I feel like this move has nothing to do with investors and everything to do with setting the standard for big corps like Microsoft and Google to be able to scrape their massive amount of data to train next gen AIs. They know they have HUGE amount of data from now and for years and years ago. Content, created by others, then sold for enormous profit.
I mean AI is already stealing all art and images on the web without paying anything. They could just literally scrape and pay nothing. Web scraping isn’t illegal, they already do it, why would they pay anyone? Unless the law catches up about the rights to manufacture AI content based on ill-gotten data, then why would they pay what they don’t have to?
Could you please point me to legal definitions, in court or otherwise, that say it is not violating my copyright license to directly use my artwork in any shape or form for a non-fair use product? As in, a service you pay money for to create things based on the training data it has taken from me, is not fair use. Or point me to the legal definitions where I lose my copyright by posting things online? Allowing to scrape is not the same thing as giving derivative copyright license permissions. You aren’t disagreeing with me, you’re disagreeing with my legal rights.
What do you mean by stealing? The data remains, all they do is learning from something which is public
What is different to Googles approach, they are just watching and learning Why is it treated so differently when it essentially does nothing new, but uses the data in a different way
they are just watching and learning Why is it treated so differently
Because it isn’t human. It isn’t watching and learning, it is being fed my creative content as data that I have not allowed nor have been compensated for, which is then turned around and sold as a service. My work is being consumed for commercial uses by an inhuman who does not have fair use education rights, with the sole intent to create a profitable product, and I’m getting nothing. I have legal rights, no matter where I post my work, to retain my copyrights and I have the right to not consent to improper use of my works that do not align with the licenses I have chosen to give it. Websites ask for a licenses in their ToS to be able to even just display and share my artwork when I upload it. When I create an image, I am given ownership of it’s copyright to control the use, distribution, and right to create derivatives. This isn’t a fuzzy area, it’s very clear. If an artist did not consent to their artwork being used as training data for a non-fair use reason, it is stealing their works.
And no, it’s not fair use under education. Copyright exists for human protection and uses. It isn’t being used for ‘learning’ it’s used as data to be repackaged and sold. Google’s use of it showing up in search is to link back to posts that contain my work, retain my copyright, and are not derivatives. If you mean by captchas, yeah capchas are pretty bullshit.
Interesting. I wonder if they already got an offer that matches their new API pricing, and they decided to up everything to match that cost and avoid being sued later.
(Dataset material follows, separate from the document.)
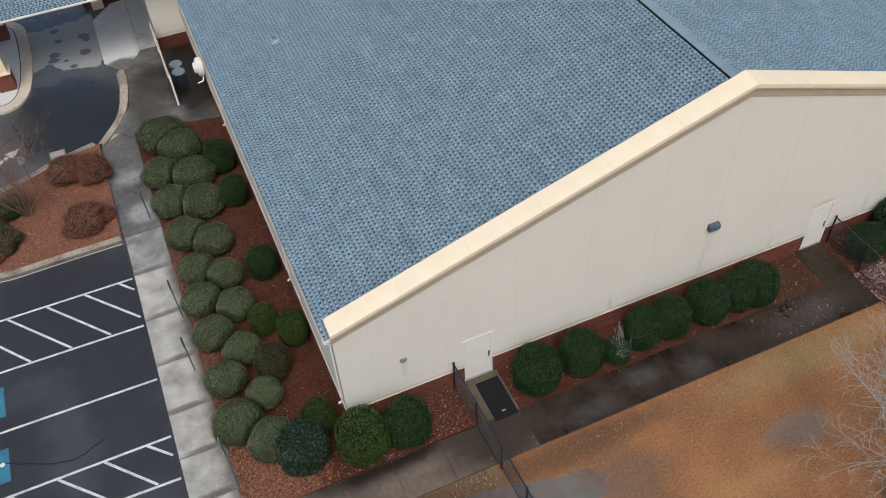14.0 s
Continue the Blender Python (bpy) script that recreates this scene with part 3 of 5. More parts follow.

Like, there seems to be some urgency between them announcing and upping the price. What was it? Is this the reason? A confirmed, extremely wealthy and extremly naive buyer?
The API pricing likely has something to do with the revenue per user calculations. Reddit is aiming for IPO but their valuation tanked over the past two years. That might be why the admins have decided to strong arm this with such a short notice.
If he thinks locking down the API is going to stop them, he’s bumped his head. These companies have more than enough manpower to write and maintain an HTML scraper for Reddit.
Creating a web scraper vs actually maintaining one that is effective and works is two different things. It’s very easy to fight web scraping if you know what you are doing.
Right, but these are big companies with lots of talented programmers on hand. If anyone can overcome such an obstacle, it’s them.
Also, Google and Microsoft already have a search index full of Reddit content to scrape.
The thing I worry about whenever someone mentions this angle: What about Lemmy content? As the community moves away from the commercial platforms in favor of Lemmy, Bluesky, Mastodon etc. Then does that lower the legal barrier for AI companies to train on all this content for free? Is that shift in the legal vulnerability of public content something that users consider? Is that desirable to most users? Are people thinking about that?
Open source and federation mean open source and federation, I don’t see why it shouldn’t be free and legal to scrape for Lemmy and Mastadon. However maybe the servers could issue rate limits and suspicious block lists so they don’t go down due to scrapes.
What I don’t understand is why Reddit didn’t institute the following: All api requests are free up to 100,000 per month per user token. Also in our terms of service you can not use us to train AI models without paying this fee.